22 April 2012 | Filed under: Political Commentary and tagged with: income tax rates, percent of income made by top 1%, ratio of taxes to income, taxes paid by top 1%

Imagine a country with 100 people and a total income of $100, with total federal income taxes of $11. Imagine further that one person made $100 and paid all $11 of the taxes, and the other 99 people made and paid nothing. In this case the top 1% of income earners paid 100% of all federal income taxes! If you read this in a column, would you be shocked and dismayed?

Imagine something a bit more realistic. Imagine that one person made $21, and paid $2.20 in taxes. The rest of the 99 made $79, and paid $8.80 in taxes. The person who made the most money, $21, paid a 11% of his income in taxes, or 22% of all income taxes paid; the rest of the people made the rest of the money, and paid about 11% of their incomes in taxes, or 78% of all taxes paid. This would be a flat tax. If you read in a column that the top 1% of income earners paid 21% of all federal taxes, would you be shocked and dismayed?

For a more realistic portrayal, image that the one highest earner earned $21 and paid $4 in taxes; the rest of the people made $79 and paid $7. The wealthiest 1% earned 21% of the income and paid 36% of all taxes. The rest of the people made 79% of the income and paid 64% of the taxes. The wealthy are paying taxes at twice the rate than if we had a flat tax; the rest are paying at less than the flat-tax rate. This is more or less the situation in the United States in 2009. If you read in a column that the top 1% paid 36% of all taxes, would you be shocked and dismayed?
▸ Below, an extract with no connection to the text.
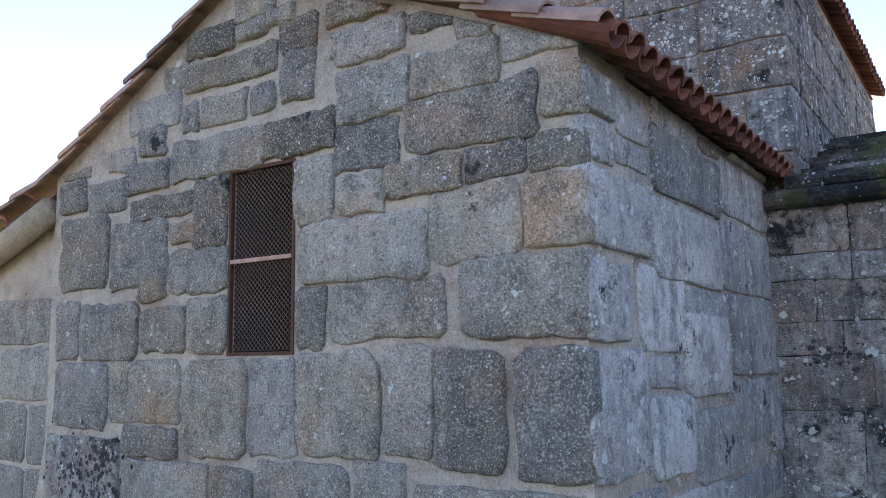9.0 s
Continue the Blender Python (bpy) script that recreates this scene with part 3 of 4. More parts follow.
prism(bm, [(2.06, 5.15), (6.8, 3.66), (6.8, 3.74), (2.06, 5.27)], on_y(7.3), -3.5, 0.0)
roof_porch = part("roof_porch", bm, M_CEILING_SHADE, None, "lean-to porch roof of terracotta tiles", "structure")
tagged(roof_porch, category="roof")
bm = bmesh.new()
prism(bm, [(2.06, 5.345), (6.70, 3.85), (6.70, 3.895), (2.06, 5.39)], on_y(W), -0.2, 0.05)
part("roof_board", bm, M_TILE_PALE, roof_porch)
verge_tiles(roof_porch, (2.10, W - 0.02, 5.395), (6.77, W - 0.02, 3.885), (0, 1, 0), 11)
for i in range(8):
    set_tile(roof_porch, TILE, Vector((6.84, W + 0.18 + 0.2 * i, 3.84)), (0, 1, 0), (-1, 0, 0.3))
# paving
bm = bmesh.new()
box(bm, 1.5, 6.4, 7.0, BACK + 0.05, -0.3, 0.0)
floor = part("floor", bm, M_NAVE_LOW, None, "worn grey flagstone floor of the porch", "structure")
tagged(floor, category="floor")
y = 6.98
while y < BACK - 0.1:
    h = RND.uniform(0.35, 0.55)
    course(floor, M_PAVE, on_z(0.0), y, min(y + h, BACK - 0.01), 2.14 if y < 7.6 else 1.6, 3.95 if y < 7.6 else 6.2, (0.45, 0.9), gap=0.02, proud=0.02, rough=0.015, bev=0.014, round_=0.2)
    y += h
# jamb blocks of the doorway
for v0, v1, o in ((0.0, 0.45, 0.03), (0.45, 0.95, 0.07), (0.95, 1.75, 0.0), (1.75, 2.65, 0.01)):
    stone(wall_porch, M_NAVE, lambda u, v, d: Vector((DOOR_R - d, W + 0.49 - (u - W) , v)), W + 0.02, W + 0.47, v0 + 0.006, v1 - 0.006, proud=0.02 + o, rough=0.008, bev=0.02)

# ---- buttress ----
buttress = new("buttress")
buttress.location = (1.15, 6.9, 0)
tagged(buttress, "stepped granite buttress crusted with white lichen and black algae", "buttress")


def held(ob, top):
    ob.parent = top
    ob.matrix_parent_inverse = Matrix.Translation(-top.location)
    return ob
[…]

I have read many columns, some listed below1, which present half the information needed to come to a reasonable opinion, and use that half-information to stir up outrage. They will state that it is the wealthy who pay such an inordinate amount of our federal income taxes, without stating that it is the wealthy who make an inordinate amount of the nation’s income.

Since 1980, the percentage of the national income earned by the top 1% has risen from around 10% to around 20%. At the same time, the percentage of federal income taxes paid by the top 1% has risen from about 18% to about 37%. As the top 1% of earners have doubled the percentage of the national income which they earn, they have doubled the percentage of the federal income taxes they pay2. The following graph shows this relationship. The ratio of the percentage of all federal income taxes paid to percentage of all national income earned since 1980 has been as low as 1.57, twice during the Reagan/Bush I years, and as high as 2.13 in one of the Bush II years; as of 2008, it was 1.81 (38% of the taxes divided by 21% of the income).

Since the scale of the graph flattens the “ratio” line, I have reproduced it in a separate graph below. What it shows is that the share of federal income taxes paid by the wealthiest 1% of income earners in the United States is about double the share of the national income that they make. As stated above, the wealthiest 1% of Americans make 21% of the national income and pay 38% of the national federal income taxes.

Is this too much to pay? or too little? Should we have a true flat-tax? or preserve some progressivity? How much progressivity? These are questions about which we can have intelligent discussions and differences.

In followup articles, I would like to explore the relationship between income earned and taxes paid, not just federal income taxes, but total federal taxes, or even total taxes, including state and local. I would also like to compare total wealth to taxation. This should give us a better idea of our general tax burden.

1 Some examples of articles telling half the story:
Tax Burden of Top 1% Now Exceeds That of Bottom 95%

In Pictures: How Much the Top Earners Already Pay in Taxes

The Top 10 Percent of Income Earners Paid 71 Percent of Federal Income Tax

Top 1 Percent Pay 37 Percent of Income Taxes

2 The data come from Top Incomes in the Long Run of History and go back to 1913. Because I don’t have tax shares back that far, those early years didn’t make it into the graph, but wouldn’t it be great if I could find that information. There’s a nifty graph of this information at Share of the Nation’s Income Earned by the Top 1 Percent. Also, I found the information on the share of taxes paid by the wealthiest 1% at Summary of Latest Federal Individual Income Tax Data; similar information can be found at Historical Effective Federal Tax Rates: 1979 to 2002.